Dans le même temps Mitterand incarnait une forme de permanence, une continuité de l’esprit français,une façon de faire qui n’appartient pas à la communication mais qui est bien du politique et qui tendait aussi vers la littérature.

Avec le personnel que l’on a aujourd’hui, on comprend aussi la nostalgie pour feu François. Je suis simplement de ceux qui se souviennent que les années 80 n’étaient vraiment pas la joie, que la gauche a énormément déçu durant cette période et que l’on est un certain nombre a en avoir bien bavé.

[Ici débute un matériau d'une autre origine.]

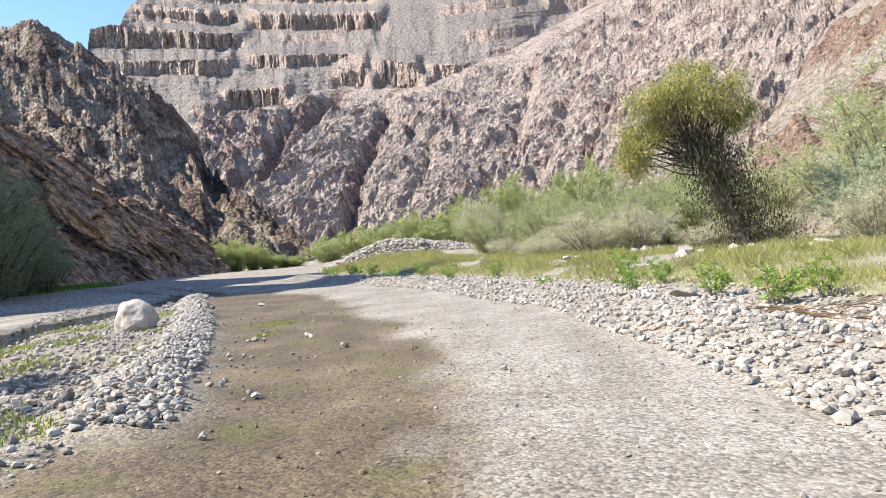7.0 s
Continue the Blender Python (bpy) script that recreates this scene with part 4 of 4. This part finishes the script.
# leafy weeds along the terrace edge
WEEDS = [(-4.1, 42.4), (-2.6, 42.3), (-6.5, 48.4), (-8.3, 51.1), (-1.1, 38.6), (3.2, 25.6), (4.1, 27.2), (4.7, 22.3), (-4.7, 42.6), (-3.6, 41.6), (1.9, 30.6), (4.4, 24.4), (-6.5, 46.8), (-8.7, 50.6), (-9.0, 52.6), (5.4, 18.0), (5.3, 22.2), (4.0, 31.2), (7.0, 17.2), (0.6, 36.0)]
grove(bush("weed", "bright green leafy seep willow shoot", FRESH_LEAF, 0.85, 0.6, 9, 8, 7, 0.10, 0.026, droop=0.2, slim=False), [(x, y, n * 67, 0.7 + 0.5 * ((n * 37) % 10) / 10, 0.8 + 0.5 * ((n * 53) % 10) / 10) for n, (x, y) in enumerate(WEEDS)], "weeds on the terrace edge")


# ---- leaning tree ----
def leaning_tree(x, y):
    thing = tagged(new("leaning_tree"), "leaning shaggy cottonwood with yellowing crown and dark dead branches", "tree")
    t = np.linspace(0, 1, 9)[:, None]
    spine = np.array([-1.75, 0.1, 3.7]) * t + np.array([-0.1, 0.1, 0.4]) * np.sin(np.pi * t)
    fork = spine + np.array([0.4, 0.25, 0.1]) * np.sin(np.pi * t * 0.5)
    spots = lambda s: np.stack([np.interp(s, t[:, 0], spine[:, c]) for c in range(3)], -1)
    part("trunk", tubes([spine], [np.linspace(0.24, 0.10, 9)], "trunk", BARK, 9), thing)
    part("second_trunk", tubes([fork], [np.linspace(0.15, 0.06, 9)], "second_trunk", BARK, 8), thing)
    at, along = [], []
    lobes = ((-3.1, 0.2, 3.8, 0.6), (-2.8, -0.3, 4.85, 0.6), (-1.4, 0.3, 5.5, 0.65), (-0.4, -0.1, 5.05, 0.6), (-3.35, 0.1, 3.2, 0.4), (-2.0, 0.4, 4.7, 0.6), (-2.5, 0.1, 4.1, 0.5), (-1.2, -0.3, 4.7, 0.6), (-0.15, 0.2, 4.4, 0.45), (-1.9, -0.2, 5.2, 0.5))
    for k in range(60):
        lobe = lobes[k % 10]
        out = rng.normal(0, 1, 3)
        goal = np.array(lobe[:3]) + out / np.linalg.norm(out) * lobe[3] * rng.uniform(0.3, 1.0) * [1, 1, 0.75]
        foot = spots(np.array([rng.uniform(0.45, 1.0)]))[0]
        u = np.linspace(0, 1, 6)[:, None]
        limb = foot + (goal - foot) * u + rng.normal(0, 0.14, 3) * np.sin(np.pi * u) + rng.normal(0, 0.05, 3) * np.sin(2 * np.pi * u)
        part("limb", tubes([limb], [np.linspace(0.04, 0.006, 6)], "limb", BARK, 5), thing)
        n = int(rng.uniform(90, 620))
        at.append(goal + rng.normal(0, 1, (n, 3)) * [0.2, 0.2, 0.15] - np.array([0, 0, 0.6]) * rng.random((n, 1)) ** 2)
        along.append(rng.normal(0, 0.6, (n, 3)) + [0, 0, -0.6])
    dead, stub = [], []
    for k in range(150):
        foot = spots(np.array([rng.random() ** 1.1 * 0.9]))[0]
        out = np.array([rng.normal(0.45, 0.8), rng.normal(0, 0.8), rng.normal(-0.1, 0.6)])
        out *= rng.uniform(0.4, 1.4) / np.linalg.norm(out)
        u = np.linspace(0, 1, 5)[:, None]
        pts = foot + out * u - np.array([0, 0, 0.3]) * u ** 2
        pts[:, 2] = np.maximum(pts[:, 2], 0.03)
        dead.append(pts)
        stub.append(np.linspace(0.022, 0.004, 5))
    tagged(part("dead_wood", tubes(dead, stub, "dead_wood", BARK, 4), thing, "tangle of dark dead branches"), kind="stuff")
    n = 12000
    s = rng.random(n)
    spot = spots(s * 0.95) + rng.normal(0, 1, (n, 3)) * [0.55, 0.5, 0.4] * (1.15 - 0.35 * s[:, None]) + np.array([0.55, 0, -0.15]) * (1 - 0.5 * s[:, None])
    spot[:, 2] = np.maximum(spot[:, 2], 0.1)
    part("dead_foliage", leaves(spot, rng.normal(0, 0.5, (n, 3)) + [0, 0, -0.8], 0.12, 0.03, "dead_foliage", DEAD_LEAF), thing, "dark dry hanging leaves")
    n = 2600
    spot = np.array([-1.5, 0.1, 4.3]) + rng.normal(0, 1, (n, 3)) * [0.75, 0.6, 0.38]
    part("dry_leaves", leaves(spot, rng.normal(0, 0.5, (n, 3)) + [0, 0, -0.8], 0.13, 0.035, "dry_leaves", DRY_CROWN), thing, "brown withered leaves inside the crown")
    at, along = np.concatenate(at), np.concatenate(along)
    part("crown", leaves(at, along, 0.09 * rng.uniform(0.6, 1.3, len(at)), 0.04, "crown", CROWN_LEAF), thing, "yellowing green leaves")
    thing.matrix_world = stand(thing, x, y)


DEBRIS = leaf_mat("dry_stalk", (0.26, 0.16, 0.09), (0.40, 0.27, 0.17), (0.55, 0.43, 0.30), 0.1)
DRY_CROWN = leaf_mat("withered_leaf", (0.13, 0.09, 0.04), (0.25, 0.18, 0.09), (0.40, 0.32, 0.18), 0.3)
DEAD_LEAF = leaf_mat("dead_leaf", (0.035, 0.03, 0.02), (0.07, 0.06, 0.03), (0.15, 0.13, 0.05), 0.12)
CROWN_LEAF = leaf_mat("crown_leaf", (0.24, 0.28, 0.07), (0.39, 0.38, 0.12), (0.55, 0.41, 0.20), 0.42)
leaning_tree(8.35, 34.4)


# ---- grass ----
def blades(name, x, y, height, width, mat):
    n = len(x)
    at = np.stack([x, y, ground_at(x, y)[0] - 0.02], -1)
    along = rng.normal(0, 0.35, (n, 3)) + [0, 0, 1]
    return leaves(at, along, height, width, name, mat)


n = 190000
x, y = side_xy(n, 1.9, 12, 15, 88)
keep = ground_at(x, y)[2] > 0.35 * rng.random(n) + 0.15
x, y = x[keep], y[keep]
tagged(new("terrace_grass", blades("terrace_grass", x, y, rng.uniform(0.08, 0.26, len(x)) * (1.3 + 1.3 * np.clip(fbm(x, y, 1.3, 3, 237), -0.6, 1)), 0.0105, STRAW)), "yellow-green dry grass on the terrace", "grass", kind="stuff")
n = 22000
x, y = bar_xy(n, 0.9, 4.4, 16.5, 32)
keep = fbm(x, y, 1.6, 3, 236) > 0.2
x, y = x[keep], y[keep]
tagged(new("bar_grass", blades("bar_grass", x, y, rng.uniform(0.05, 0.15, len(x)), 0.014, BAR_GRASS)), "short green grass among cobbles", "grass", kind="stuff")
n = 900
x, y = np.r_[rng.normal(-3.68, 0.22, n), rng.normal(-3.25, 0.12, n // 3)], np.r_[rng.normal(25.7, 0.4, n), rng.normal(23.8, 0.25, n // 3)]
tagged(new("track_weed", blades("track_weed", x, y, rng.uniform(0.03, 0.075, len(x)), 0.016, BAR_GRASS)), "yellow-green waterweed stranded on a wet gravel track", "weed", kind="stuff")
n = 7000
y = rng.uniform(55, 74, n)
x = np.interp(y, [55, 62, 68, 74], [-31, -32.5, -32.5, -34.5]) + rng.normal(0, 0.9, n)
tagged(new("cliff_foot_grass", blades("cliff_foot_grass", x, y, rng.uniform(0.2, 0.55, n), 0.04, LUSH)), "lush green grass at the foot of a cliff", "grass", kind="stuff")

n = 2600
x, y = 4.0 + 3.4 * rng.random(n), 12.5 + 9.0 * rng.random(n)
keep = fbm(x * 0.35, y, 1.1, 3, 250) > 0.28
x, y = x[keep], y[keep]
at = np.stack([x, y, ground_at(x, y)[0] + 0.02 + 0.05 * rng.random(len(x))], -1)
tagged(new("flood_debris", leaves(at, rng.normal(0, 1, (len(x), 3)) * [1, 0.35, 0.08], rng.uniform(0.12, 0.4, len(x)), 0.011, "flood_debris", DEBRIS)), "reddish-brown flood debris of dry stalks", "debris", kind="stuff")

# ---- stone pile and sign ----
n = 5600
u, v = rng.random(n), rng.normal(0, 1, n)
px, py = -15.0 + 15.5 * u + 0.3 * v, 80 + 4 * u + 1.6 * v
mound = 1.3 * (0.9 + 0.35 * gnoise(u * 6, v * 0, 260)) * np.exp(-(v / 1.1) ** 2) * np.interp(u, [0, 0.12, 0.35, 0.6, 0.75, 1], [0.1, 0.7, 1.15, 0.9, 0.35, 0.1])
thing = tagged(new("stone_pile"), "long mound of pale rounded boulders", "stones")
tagged(part("rubble", heap("rubble", px, py, sizes(n, 0.1, 0.42, 2.6), SMALL, STONE, 0.2, mound), thing, "loose rounded stones"), kind="stuff")
u = np.linspace(0.04, 0.97, 110)
single_stones(thing, -15.0 + 15.5 * u + rng.normal(0, 0.4, 110), 80 + 4 * u - 1.2 + rng.normal(0, 0.6, 110), sizes(110, 0.25, 0.55), MID, STONE_EACH, 0.75 * np.interp(u, [0, 0.12, 0.35, 0.6, 0.75, 1], [0.1, 0.7, 1.15, 0.9, 0.35, 0.1]))


def box(bm, x0, x1, y0, y1, z0, z1, bevel=0.0):
    m = Matrix.Translation(((x0 + x1) / 2, (y0 + y1) / 2, (z0 + z1) / 2)) @ Matrix.Diagonal((x1 - x0, y1 - y0, z1 - z0, 1))
    made = bmesh.ops.create_cube(bm, size=1, matrix=m)
    if bevel:
        bmesh.ops.bevel(bm, geom=list({e for vert in made["verts"] for e in vert.link_edges}), offset=bevel, segments=2, affect="EDGES")


def block(name, dims, mat, parent, bevel=0.0, label=""):
    bm = bmesh.new()
    box(bm, *dims, bevel)
    me = bpy.data.meshes.new(name)
    bm.to_mesh(me)
    bm.free()
    me.materials.append(mat)
    return part(name, me, parent, label)


def info_sign(x, y, turn):
    thing = tagged(new("information_sign"), "brown park information sign on two posts", "sign")
    brown, white, post = plain("sign_brown", (0.26, 0.12, 0.085)), plain("sign_white", (0.78, 0.76, 0.72)), plain("post_brown", (0.16, 0.10, 0.07), 0.8)
    block("post", (-0.66, -0.56, 0, 0.1, 0, 2.55), post, thing, 0.01)
    block("post", (0.56, 0.66, 0, 0.1, 0, 2.55), post, thing, 0.01)
    board = block("board", (-0.74, 0.74, -0.05, -0.004, 1.15, 2.62), brown, thing, 0.012)
    for z, half, tall in ((2.36, 0.40, 0.11), (2.12, 0.62, 0.06), (1.99, 0.58, 0.06), (1.86, 0.62, 0.06), (1.73, 0.50, 0.06), (1.56, 0.60, 0.05), (1.44, 0.55, 0.05), (1.32, 0.42, 0.05)):
        block("text_bar", (-half, half, -0.056, -0.051, z - tall / 2, z + tall / 2), white, board)
    for dims in ((-0.73, 0.73, 2.585, 2.605), (-0.73, 0.73, 1.165, 1.185)):
        block("border", (dims[0], dims[1], -0.056, -0.051, dims[2], dims[3]), white, board)
    for x0 in (-0.70, 0.58):
        block("emblem", (x0, x0 + 0.12, -0.057, -0.051, 2.38, 2.54), white, board)
    thing.matrix_world = Matrix.Translation((x, y, float(z_at(x, y)[0]) - 0.05)) @ Matrix.Rotation(radians(turn), 4, "Z")


info_sign(-2.4, 83.4, -28)


# ---- scrub on the slopes ----
def scrub(name, label, grid, near, far, count, per, size, mat):
    """Low tufts scattered over a slope that lies between two distances."""
    X, Y, Z = (a.ravel() for a in grid)
    away = np.hypot(X + 2, Y - 15)
    able = np.nonzero((away > near) & (away < far) & (Z > 1.5) & (fbm(X, Y, far * 0.12, 2, 300) > -0.1))[0]
    pick = rng.choice(able, count, replace=False)
    foot = np.stack([X[pick], Y[pick], Z[pick]], -1) + rng.normal(0, 1, (count, 3)) * [0.4, 0.4, 0]
    tall = size * rng.uniform(0.5, 1.4, count)
    at = np.repeat(foot, per, 0) + rng.normal(0, 1, (count * per, 3)) * [0.28, 0.28, 0.06] * np.repeat(tall, per)[:, None]
    way = rng.normal(0, 0.7, (count * per, 3)) + [0, 0, 0.8]
    return tagged(new(name, leaves(at, way, np.repeat(tall, per) * rng.uniform(0.6, 1.2, count * per), np.repeat(tall, per) * 0.22, name, mat, True)), label, "scrub", kind="stuff")


scrub("ridge_scrub", "pale green desert scrub on a lit rocky slope", RIDGE_GRID, 95, 230, 1700, 20, 0.5, SAGE_LEAF)
scrub("mountain_scrub", "sparse olive desert scrub on a mountain face", MOUNTAIN_GRID, 180, 620, 2600, 8, 1.2, OLIVE_LEAF)
scrub("hill_scrub", "sparse grey-green shrubs on a talus hillside", HILL_GRID, 28, 130, 380, 60, 0.4, OLIVE_LEAF)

6. Vous racontez un épisode que l’on a tous plus ou moins vécu qui est d’avoir regardé les films du Samedi soir de Canal + en version brouillée. Là on est dans une bien belle sociologie de l’ordinaire, vous touchez du doigt un houellebecquisme moderne ?

Le film porno de canal le premier samedi de chaque mois,c’était un des rituels ,un passage obligé pour un certain nombre de gars de ma génération.

A l’époque, si j’ai bonne mémoire, la star s’appelait Marylin Jess, et chacun y allait le lundi matin de son petit commentaire.

Avoir Canal, c’était un privilège et les privilégiés donnaient le la. "Tu as vu telle position et comment elle fait ça et patati et patata..."

Si on voulait pas passer pour un âne, un coincé ou le pauv’type qui se contentait du dénudé soft de M6, on était bien obligé de se mettre au diapason ; donc on regardait ça en brouillé et se la jouait pro dans la cour, sauf que tout l’intérêt du porno résidant dans le croustillant ou le grotesque des dialogues non animaliers, on était très vite pris en défaut ou alors il fallait feinter.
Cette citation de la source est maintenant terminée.